Nesta região “há dois elementos fundamentais” a se proteger, “a barreira de arrecifes costeiros e os mangues”, afirmou o diretor-executivo do não governamental Fundo Mexicano para a Conservação da Natureza, Lorenzo Rosenzweig. “O melhor negócio para proteger a costa é proteger os mangues”, destacou em entrevista ao Terramérica.
A entidade participou da criação do Fundo para o Sistema de Arrecifes Mesoamericano, delineado em 2004 para cuidar desses ecossistemas marinhos no México, Belize, Guatemala e Honduras, e elaborou, entre 2009 e 2012, programas de adaptação em quatro complexos naturais do sudeste mexicano, entre eles o Caribe. Os êxitos de San Crisanto atraíram a atenção nacional e internacional. Em 2010, o projeto recebeu do Programa das Nações Unidas para o Desenvolvimento (Pnud) o Prêmio Equatorial bianual, e no ano seguinte ganhou o Prêmio Nacional de Mérito Florestal.
Além disso, foi objeto do estudo Camponeses-pescadores de Yucatán: uso da biodiversidade e apropriação de recursos naturais costeiros, publicado em 2010 por Luis Arias e Salvador Montiel, do Centro de Pesquisas e Estudos Avançados do Instituto Politécnico Nacional.
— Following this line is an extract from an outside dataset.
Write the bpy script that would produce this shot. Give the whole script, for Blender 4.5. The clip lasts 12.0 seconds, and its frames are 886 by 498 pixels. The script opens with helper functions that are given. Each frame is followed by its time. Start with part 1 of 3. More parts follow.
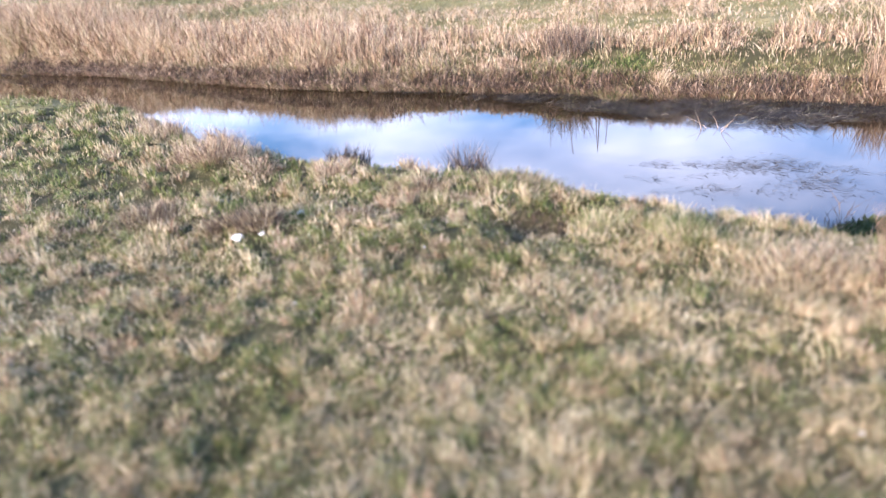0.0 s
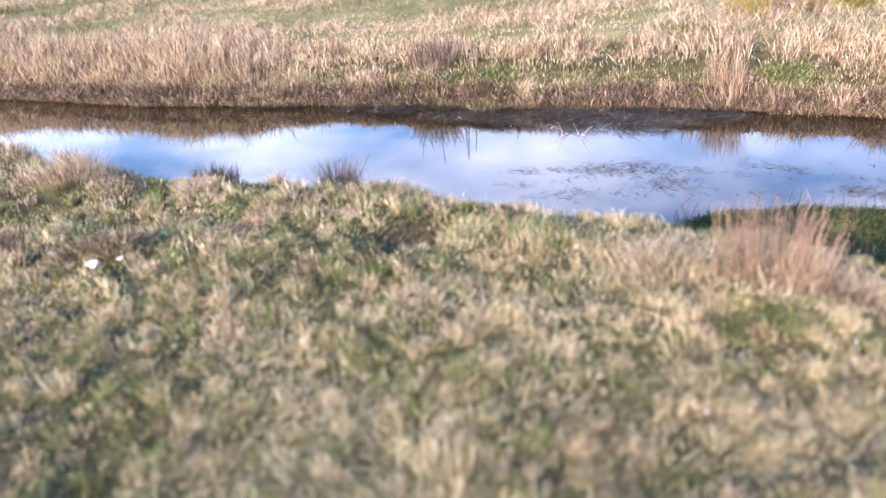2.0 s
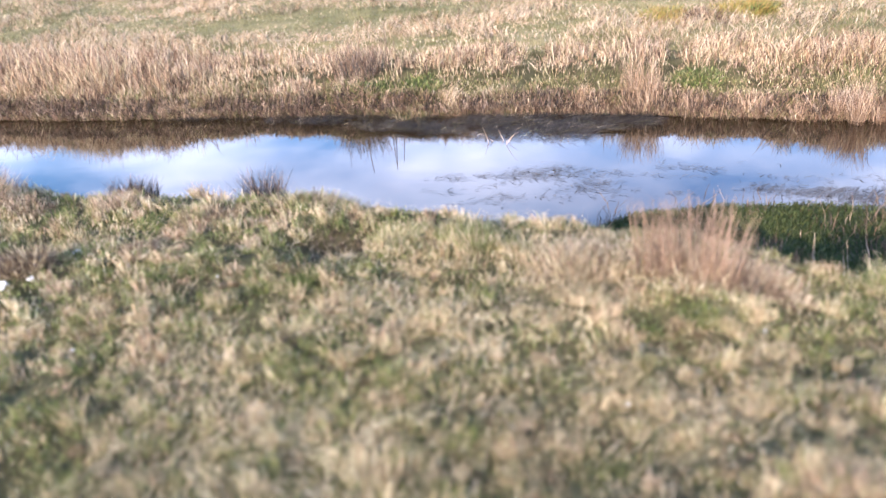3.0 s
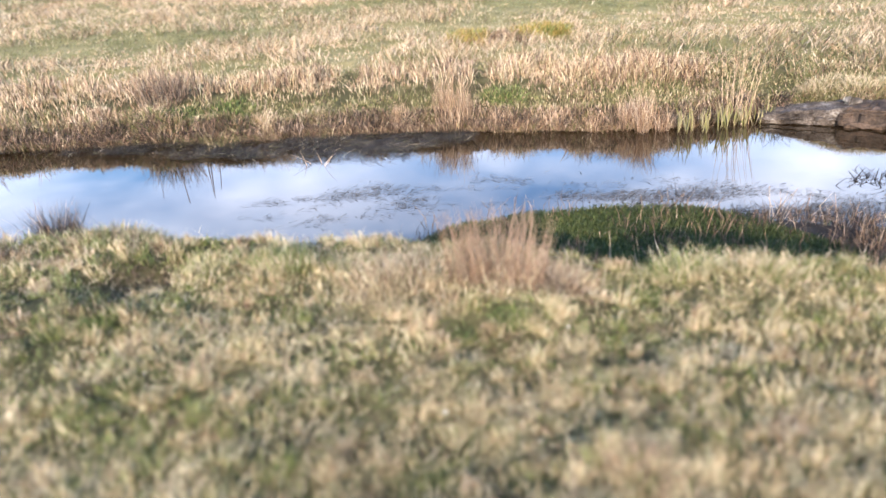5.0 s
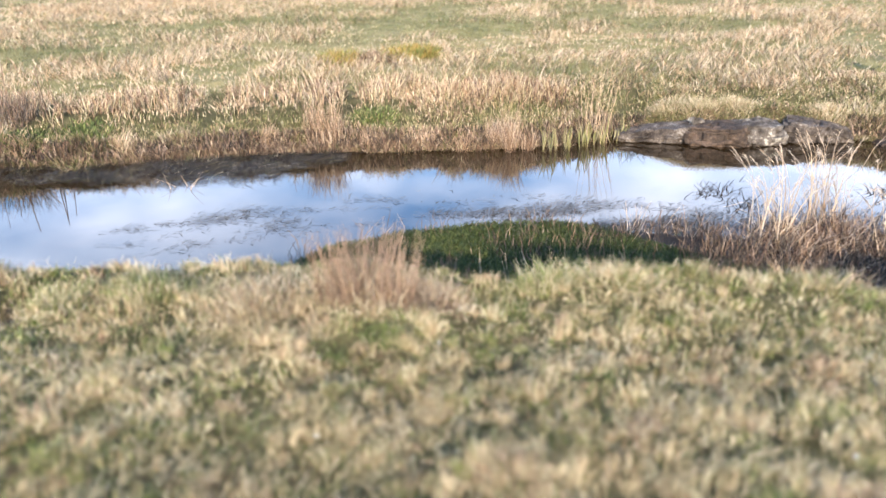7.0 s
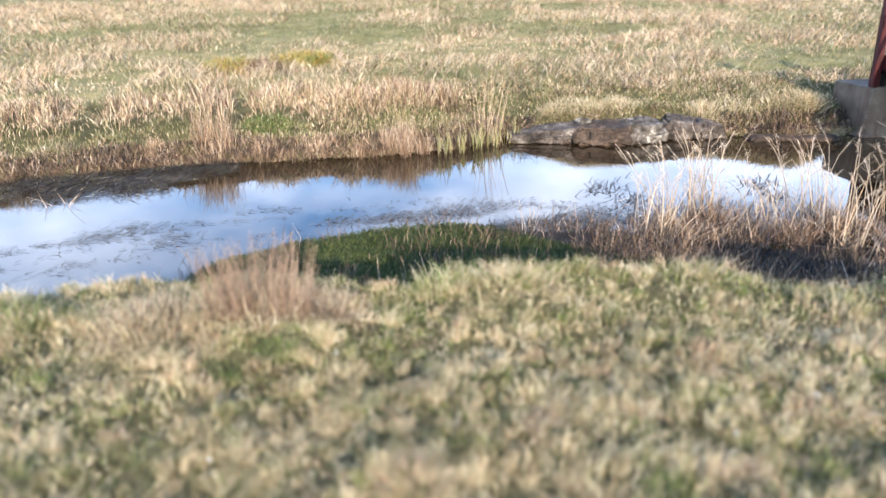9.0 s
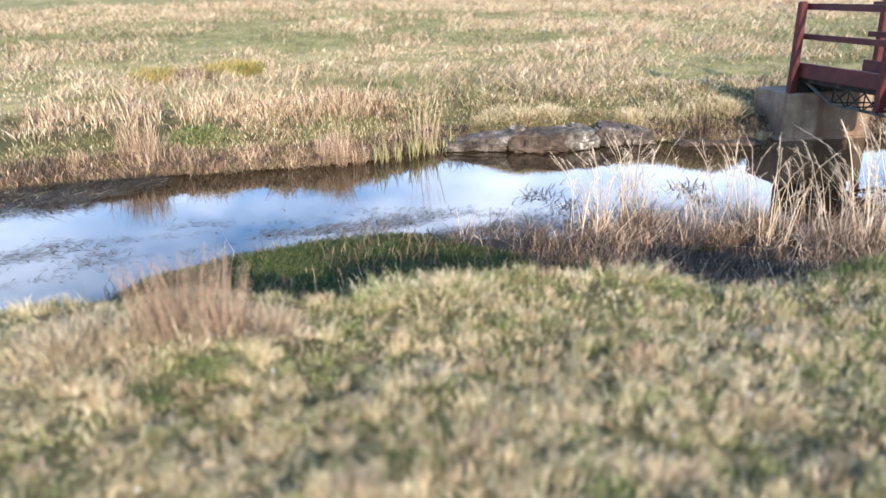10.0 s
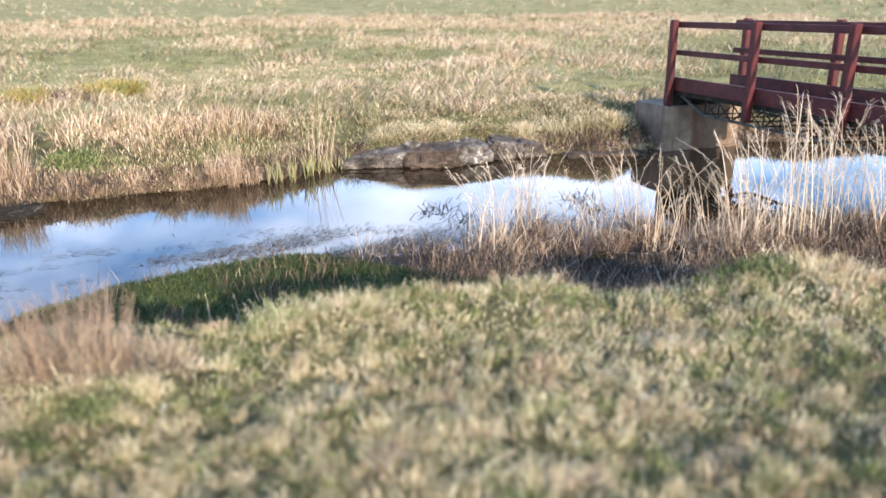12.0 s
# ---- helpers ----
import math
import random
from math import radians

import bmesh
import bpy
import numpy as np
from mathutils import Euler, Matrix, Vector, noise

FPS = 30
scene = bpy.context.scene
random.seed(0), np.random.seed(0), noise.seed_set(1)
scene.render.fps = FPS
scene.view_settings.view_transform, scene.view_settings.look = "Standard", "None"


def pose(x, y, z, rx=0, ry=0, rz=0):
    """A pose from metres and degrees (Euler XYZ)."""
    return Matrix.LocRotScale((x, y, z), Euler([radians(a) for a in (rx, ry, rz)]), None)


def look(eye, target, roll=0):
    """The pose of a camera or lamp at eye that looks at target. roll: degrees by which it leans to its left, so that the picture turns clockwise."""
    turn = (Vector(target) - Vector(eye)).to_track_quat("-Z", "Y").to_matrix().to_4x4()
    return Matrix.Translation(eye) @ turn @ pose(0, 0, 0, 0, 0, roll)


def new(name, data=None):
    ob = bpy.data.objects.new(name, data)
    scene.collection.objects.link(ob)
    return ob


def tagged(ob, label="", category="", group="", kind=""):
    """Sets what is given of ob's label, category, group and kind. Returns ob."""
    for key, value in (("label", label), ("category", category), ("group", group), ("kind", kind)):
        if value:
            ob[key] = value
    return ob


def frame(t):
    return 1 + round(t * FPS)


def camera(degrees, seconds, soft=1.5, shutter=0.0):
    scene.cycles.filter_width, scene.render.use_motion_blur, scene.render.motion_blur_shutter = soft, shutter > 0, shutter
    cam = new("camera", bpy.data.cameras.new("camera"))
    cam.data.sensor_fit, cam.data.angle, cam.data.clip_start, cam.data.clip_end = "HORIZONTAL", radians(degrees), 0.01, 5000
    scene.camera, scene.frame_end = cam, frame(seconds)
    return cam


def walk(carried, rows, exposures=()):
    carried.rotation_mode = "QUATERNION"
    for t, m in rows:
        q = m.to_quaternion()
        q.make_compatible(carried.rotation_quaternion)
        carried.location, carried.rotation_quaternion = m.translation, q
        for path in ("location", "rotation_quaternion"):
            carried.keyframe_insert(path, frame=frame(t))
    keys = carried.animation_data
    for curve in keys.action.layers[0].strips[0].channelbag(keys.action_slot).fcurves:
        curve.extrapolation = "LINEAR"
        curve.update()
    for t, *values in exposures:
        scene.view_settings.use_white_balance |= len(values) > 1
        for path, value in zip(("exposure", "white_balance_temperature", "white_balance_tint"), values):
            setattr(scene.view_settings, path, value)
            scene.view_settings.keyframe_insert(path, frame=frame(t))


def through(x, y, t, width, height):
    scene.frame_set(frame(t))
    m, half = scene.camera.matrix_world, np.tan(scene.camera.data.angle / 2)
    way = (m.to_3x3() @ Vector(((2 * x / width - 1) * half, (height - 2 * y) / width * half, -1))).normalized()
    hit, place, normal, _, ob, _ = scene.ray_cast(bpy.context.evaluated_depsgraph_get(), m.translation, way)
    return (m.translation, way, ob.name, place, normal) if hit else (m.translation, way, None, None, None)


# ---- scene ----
cam = camera(63.8, 12.0, soft=1.5)
cam.data.dof.use_dof, cam.data.dof.focus_distance, cam.data.dof.aperture_fstop = True, 7.9, 0.9
PATH = [
    (0, (0.001, -0.002, 2.201), (-0.079, 1.836, 1.416), -5.5),
    (0.5, (0.02, -0.01, 2.204), (0.013, 1.829, 1.418), -5.3),
    (1, (0.037, -0.016, 2.201), (0.112, 1.822, 1.417), -5.0),
    (1.5, (0.051, -0.019, 2.202), (0.212, 1.814, 1.419), -4.8),
    (2, (0.06, -0.026, 2.202), (0.31, 1.798, 1.42), -4.6),
    (2.5, (0.076, -0.036, 2.196), (0.414, 1.776, 1.42), -4.5),
    (4.5, (0.154, -0.073, 2.173), (0.919, 1.616, 1.422), -3.6),
    (5, (0.185, -0.076, 2.165), (1.058, 1.562, 1.421), -3.4),
    (5.5, (0.207, -0.088, 2.17), (1.177, 1.498, 1.433), -2.9),
    (6, (0.22, -0.101, 2.176), (1.27, 1.438, 1.447), -2.4),
    (6.5, (0.22, -0.105, 2.171), (1.334, 1.394, 1.454), -1.9),
    (7, (0.221, -0.106, 2.159), (1.386, 1.359, 1.454), -1.6),
    (9, (0.265, -0.125, 2.153), (1.63, 1.16, 1.455), -1.6),
    (9.5, (0.28, -0.119, 2.147), (1.703, 1.105, 1.457), -1.5),
    (10, (0.301, -0.105, 2.149), (1.782, 1.055, 1.469), -1.3),
    (10.5, (0.311, -0.098, 2.156), (1.841, 1.002, 1.487), -1.1),
    (11, (0.317, -0.096, 2.155), (1.889, 0.95, 1.496), -1.0),
    (11.5, (0.327, -0.094, 2.15), (1.938, 0.898, 1.5), -1.0),
    (12, (0.332, -0.102, 2.152), (1.978, 0.834, 1.508), -1.0),
]
walk(cam, [(t, look(eye, target, roll)) for t, eye, target, roll in PATH], [(0, 1.08, 6240, 26.0), (2.5, 1.05, 6290, 25.0), (4.5, 0.99, 6550, 18.0), (7.0, 0.97, 6550, 14.0), (9.0, 0.96, 6320, 13.0), (12.0, 0.98, 6270, 12.5)])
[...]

Esse estudo identificou 144 espécies aproveitadas em San Crisanto e constatou que o ecoturismo se tornava a atividade dominante, por seu sucesso econômico.
O plano estratégico 2009-2029 do ejido intensificará essa tendência. “Nos vemos como uma comunidade que vive do turismo”, ressaltou Loria. “Temos que diversificar e elaborar melhor os produtos, para chegar a um mercado de massa”, acrescentou, alertando que, “se o mangue desaparecer, adeus San Crisanto”.
*Emilio Godoy é correspondente da IPS, enviado especial.